Zillow’s new Home Value Index report determined that home values in November rose 3.9 percent annually to $183,000. Denver enjoyed the tenth consecutive month as the metro area with the fastest growing home values—15.5 percent in November—while Dallas, Miami, Portland, San Francisco and San Jose also experienced double-digit growth. Zillow also found that rents grew 3.8 percent annually to $1,382 in November, San Francisco and Portland reporting double-digit rent growth.
Zillow also looked back on 2015 and concluded that the value of all homes nationwide grew $1.1 trillion, with the expectation that the year will end at a $28.5 trillion total.
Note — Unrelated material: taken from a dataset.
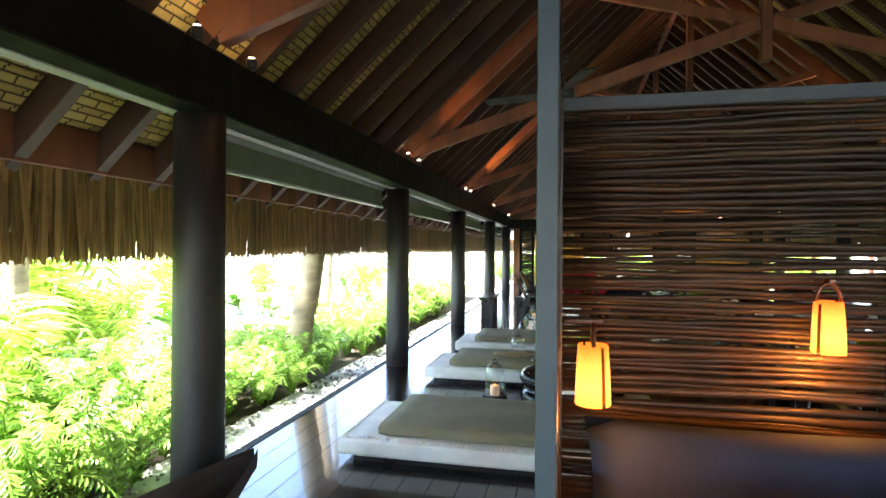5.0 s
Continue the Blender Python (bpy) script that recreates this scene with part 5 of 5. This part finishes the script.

But while the value of the entire housing stock grew 4.1 percent over the past year, Zillow acknowledge that this year’s pace was slower than the six percent growth in 2014.
“Total home value growth slowed this year, but there was still a significant increase in overall value, and many markets are more valuable than they've ever been,” said Zillow Chief Economist Svenja Gudell. “At the same time, more renter households and rising rents combined to set new records in rental spending in 2015. Americans are spending a lot of money on housing, and that will make affordability an important issue next year.”
Separately, the National Association of Realtors (NAR) reported that November’s Pending Home Sales Index (PHSI) decreased 0.9 percent to 106.9 in November from an upwardly revised 107.9 in October; however, it is 2.7 percent above the 104.1 level from November 2014.
On a regional basis, November’s PHSI in the Northeast decreased three percent to 91.8, while the PHSI in the West fell 5.5 percent to 100.4. The index in the Midwest rose one percent to 104.9 and the South saw a 1.3 uptick to an index reading of 119.9.
“Home prices rising too sharply in several markets, mixed signs of an economy losing momentum and waning supply levels have acted as headwinds in recent months despite low mortgage rates and solid job gains,” said Lawrence Yun, NAR chief economist, adding that despite evidence of “healthy levels of buyer interest, available listings that are move-in ready and in affordable price ranges remain hard to come by for many would-be buyers.”
In other data news, the Federal Housing Finance Agency (FHFA) reported that its National Average Contract Mortgage Rate for the Purchase of Previously Occupied Homes by Combined Lenders Index was 3.85 percent for loans closed in late November, a decline of four basis points (bps) from 3.89 percent in October.
The FHFA also stated that the average interest rate on all mortgage loans was 3.86 percent, down four bps from 3.90 in October, while the average interest rate on conventional, 30-year, fixed-rate mortgages (FRMs) of $417,000 or less was 4.08 percent, down four bps from 4.12 in October. The effective interest rate on all mortgage loans was 4.01 percent in November, down three bps from 4.04 percent in October.
The average loan amount for all loans was $319,800 in November, up $11,200 from $308,600 in October, the FHFA added.